In the above-described battery case that the assignee of the present invention has proposed, any member such as the aforementioned withdrawal battery-chamber forming member does not have to be drawn to the outside of the camera body, unlike the battery case shown in the aforementioned Japanese unexamined patent publication, which does not deteriorate not only the outward appearance of the camera but also the holding ease and the usability of the camera. However, since the difference in length (height) between the AA-sized cell and the CR-V3 battery is great, a problem arises in metal-to-metal contact between the aforementioned metal contacts on the battery chamber lid 12 and the associated electrodes of the battery when the battery chamber lid 12 is closed. FIGS. 16A and 16B show a cross sectional view of a part of the battery case 10 in which four AA-sized cells D1 are accommodated (only one of them appears in FIG. 16A) and a cross sectional view of a part of the battery case 10 in which two CR-V3 batteries are accommodated (only one of them appears in FIG. 16B), respectively, showing a comparison in a battery accommodated state therebetween. In the case where a resilient contact 112 is designed to have a spring force bringing the resilient contact 112 into proper contact with the positive electrode (+) of the associated relatively-short AA-sized cell D1 as shown in FIG. 16A, the degree of deformation of the resilient contact 112 becomes great when the relatively-long two CR-V3 batteries are used instead as shown in FIG. 16B to thereby cause the spring force exerted by the resilient contact 112 to become large. This large spring force (resiliency) of the resilient contact 112 acts on the battery chamber lid 12 at the bottom (upper end as viewed in FIG. 16B) of the associated CR-V3 battery, and accordingly, the battery chamber lid 12 needs to be closed by a relatively 1arge force when closed, which makes it difficult to close the battery chamber lid 12. In addition, since the spring force of the resilient contact 112 remains exerted on the battery chamber lid 12 when it is held closed, it is also difficult to release the engagement of the battery chamber lid 12 with the bottom wall 1a of the camera body 1 to open the battery chamber lid 12 by sliding the battery chamber lid 12 relative to the bottom wall 1a of the camera body 1.
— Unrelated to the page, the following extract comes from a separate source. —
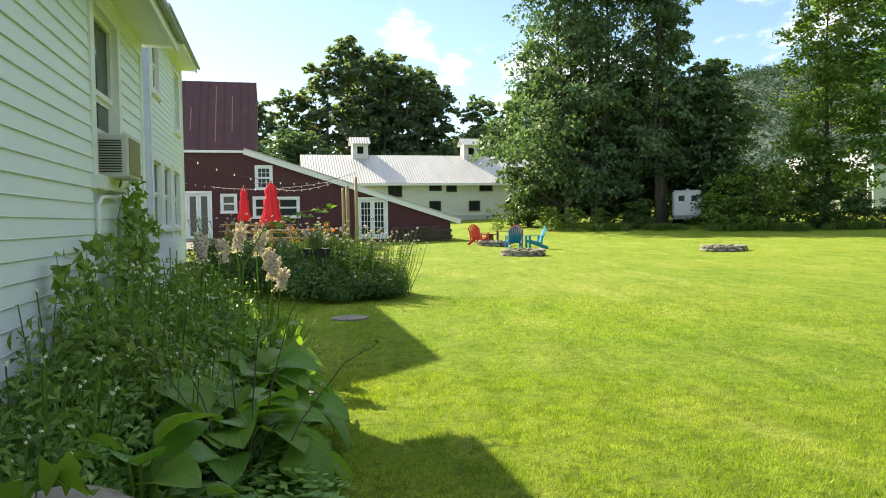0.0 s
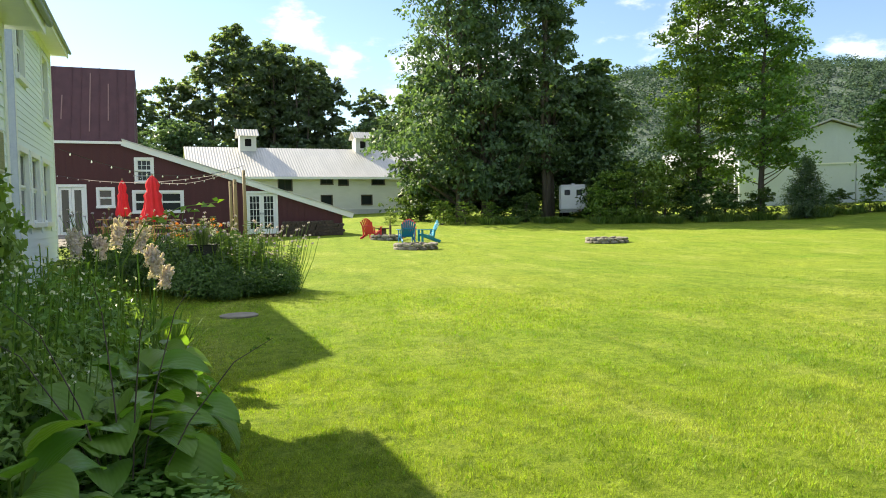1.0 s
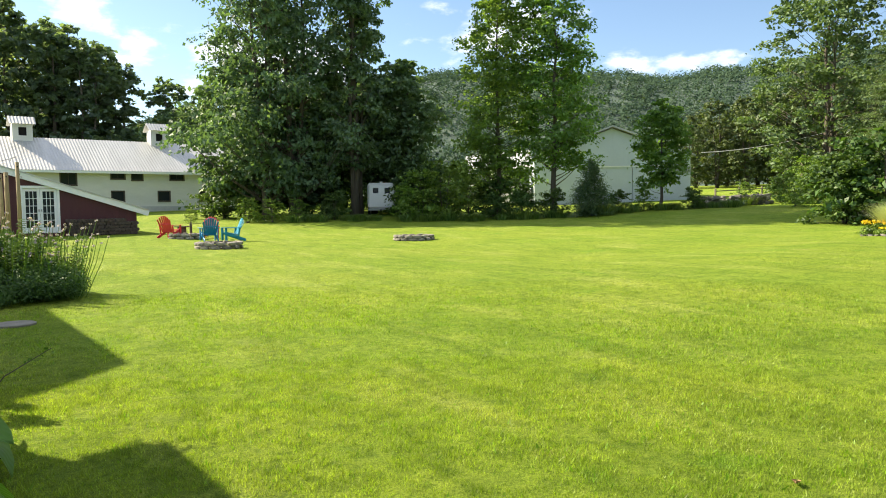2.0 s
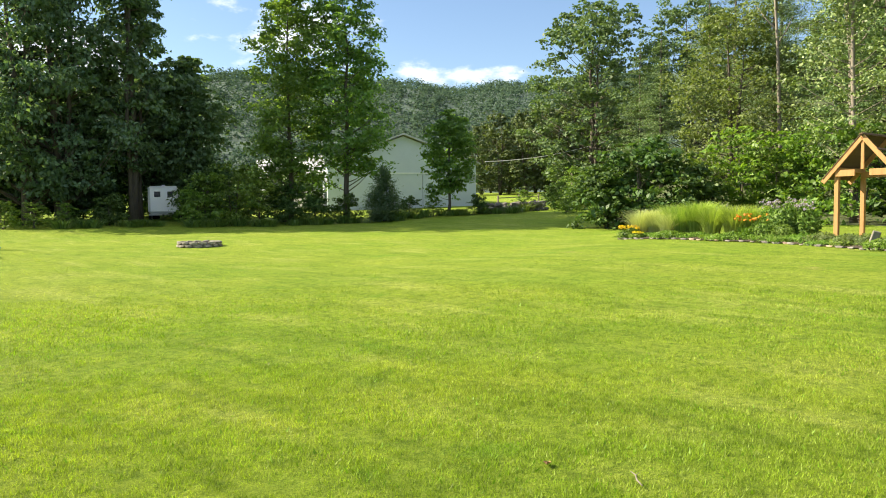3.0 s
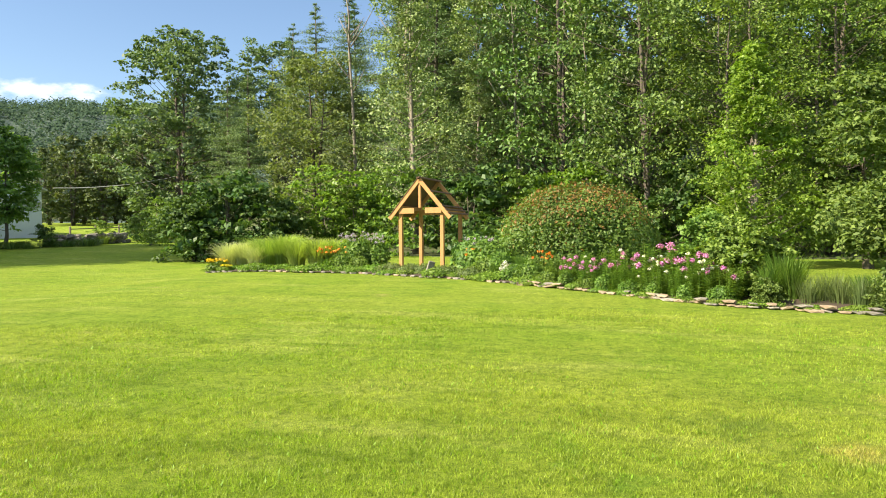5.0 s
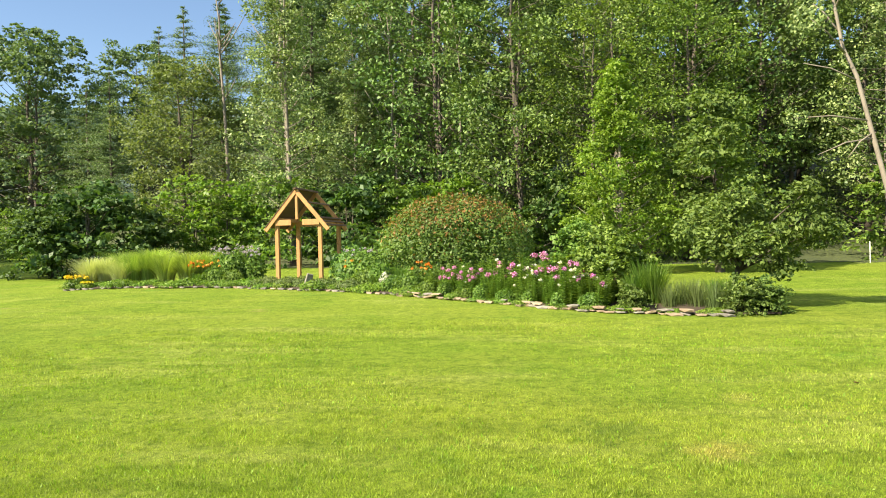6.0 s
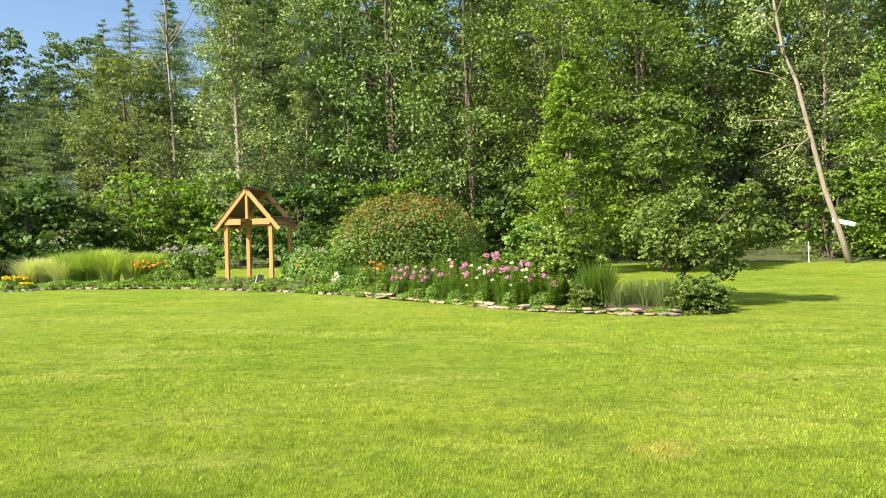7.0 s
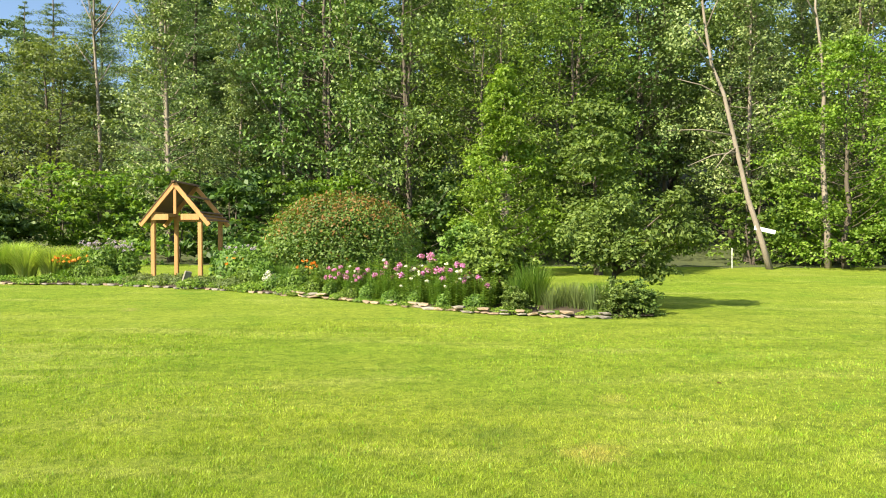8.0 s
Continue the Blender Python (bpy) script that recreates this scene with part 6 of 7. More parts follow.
def stem_plant(name, label, stems, height, r_, leaf, mat, seed, petals=None, head=.09, florets=60, share=1.0):
    """A stand of upright stems with pairs of narrow leaves and a round flower head on each."""
    q = np.random.default_rng(seed)
    ob = thing(name, Matrix(), label, "flowers")
    bm, leaves, heads = bmesh.new(), [], []
    for k in range(stems):
        a, d = q.uniform(0, 6.28), r_ * math.sqrt(q.random())
        h = height * q.uniform(.45, 1.1)
        top = np.array([math.cos(a) * d * 1.6, math.sin(a) * d * 1.6, h])
        foot = np.array([top[0] * .7, top[1] * .7, 0])
        tube(bm, [foot, (foot + top) / 2 + np.array([0, 0, .02]), top], [.007, .006, .004], 4)
        m_ = int(h / .035)
        t = np.linspace(.12, .98, m_)[:, None]
        b = (np.arange(m_) * 1.62 + q.uniform(0, 6))[:, None]
        for sg in (-1, 1):
            out = np.concatenate([np.cos(b) * sg, np.sin(b) * sg, q.uniform(.05, .55, (m_, 1))], 1)
            ln = leaf * (1.15 - .55 * t) * q.uniform(.8, 1.2, (m_, 1))
            c = foot + (top - foot) * t + out * ln * .5
            side = np.cross(out, (0, 0, 1.0))
            w = ln * .24
            vv = np.stack([c - out * ln * .5, c + side * w, c + out * ln * .5 - np.array([0, 0, .25]) * ln, c - side * w], 1).reshape(-1, 3)
            leaves.append((vv, np.arange(4 * m_).reshape(-1, 4)))
        if petals and q.random() < share:
            p, o = clump(top + np.array([0, 0, head * .3]), head * q.uniform(.7, 1.25), florets, q, .8, .5)
            heads.append(leaf_quads(p, .036, .032, o, q))
    tagged(part("stem", bm, BEDGREEN, ob), kind="stuff")
    v, f = join_quads(leaves)
    part("foliage", mesh_from("foliage", v, f, mat), None, ob)
    if heads:
        v, f = join_quads(heads)
        tagged(part("bloom", mesh_from("bloom", v, f, petals), None, ob), kind="stuff")
    return ob


phlox = stem_plant("phlox", "pink phlox in full bloom on tall stems", 16, .98, .34, .13, BEDGREEN, 70, PINK, .085, 60, .42)
wphlox = stem_plant("phlox", "white phlox in bloom among the pink", 16, .88, .34, .13, BEDGREEN, 71, PALE, .05, 30, .42)
leafy_stems = stem_plant("border_plant", "upright leafy green stems in the garden bed", 20, .9, .32, .13, BEDGREEN, 170)
for u, b, t, s in ((14.95, .6, 0, .78), (15.4, .8, 60, .82), (15.75, .6, 120, .8), (16.35, .8, 200, .95), (17.5, 1.0, 260, 1.15), (18.4, .9, 20, 1.22), (18.75, .7, 140, 1.0), (19.35, 1.0, 300, .9)):
    in_bed(phlox, u, b, t, s)
for u, b, t, s in ((17.2, .8, 0, 1.0), (17.6, .65, 90, .9), (18.1, .6, 10, .85), (19.0, .6, 50, 1.0), (19.2, .85, 170, .95), (16.0, .9, 20, .8)):
    in_bed(wphlox, u, b, t, s)
for u, b, t, s in ((16.6, .45, 0, .6), (17.0, .5, 70, .7), (17.9, .4, 120, .62), (18.3, .42, 200, .7), (18.8, .4, 30, .75), (19.3, .5, 250, .8), (16.9, 1.3, 99, 1.1), (17.9, 1.4, 10, 1.2), (15.9, 1.3, 150, 1.0), (15.1, 1.2, 210, .9), (18.9, 1.3, 77, 1.15), (14.5, .9, 40, .75)):
    in_bed(leafy_stems, u, b, t, s)
dense = grow_tree("bush", 1.45, .62, .15, 34, 170, .10, MAPLE, BARK, .03, DOME, 171, .34, .8, 3, label="dense green shrub behind the phlox", category="bush")
in_bed(dense, 19.35, 1.75, 0, 1.0)
in_bed(dense, 19.8, 1.5, 120, .95)
in_bed(dense, 18.9, 2.0, 60, 1.05)
end_bush = grow_tree("bush", .82, .55, .05, 30, 150, .085, APPLE, BARK, .02, DOME, 172, .28, .75, 4, label="low leafy bush ending the garden bed", category="bush")
in_bed(end_bush, 22.1, .25, 0, .72)
in_bed(end_bush, 22.65, .35, 100, .62)
in_bed(end_bush, 22.4, .8, 200, .66)
in_bed(end_bush, 20.05, .3, 30, .55)
tuft = reed_clump("feather_grass", "tuft of fine green garden grass", .95, .45, 320, BEDGREEN, 72, .014, .45, .12)
for u, b, t, s in ((20.3, 1.2, 0, 1.35), (20.5, 1.0, 60, 1.2), (20.1, .8, 120, 1.0), (21.6, 1.2, 40, .8), (21.9, 1.0, 10, .85), (18.0, 2.0, 99, 1.0), (13.2, 1.4, 10, .95), (12.2, .7, 200, .7)):
    in_bed(tuft, u, b, t, s)
dry = reed_clump("feather_grass", "sparse tuft of drying grass stems", .7, .35, 160, OLIVE, 73, .010, .3, .2)
for u, b, t in ((20.8, .7, 0), (21.0, 1.0, 60), (21.3, .8, 100), (21.6, .6, 33), (21.2, 1.4, 80), (21.8, .9, 140)):
    in_bed(dry, u, b, t)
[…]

Conversely, if the resilient contact 112 is designed to be capable of producing only a small spring force, the negative electrode (bottom electrode as viewed in FIG. 16A) of the AA-sized cell D1 shown in FIG. 16A and the positive electrode (bottom electrode as viewed in FIG. 16A) of another AA-sized cell D1 (not shown in FIG. 16A) adjacent to the AA-sized cell D1 shown in FIG. 16A are not properly in contact with an associated contact (not shown) which is fixed to an inner surface of the battery chamber lid 12 to make these two AA-sized cells connected serially when the relatively-short AA-sized cells are loaded into the battery case.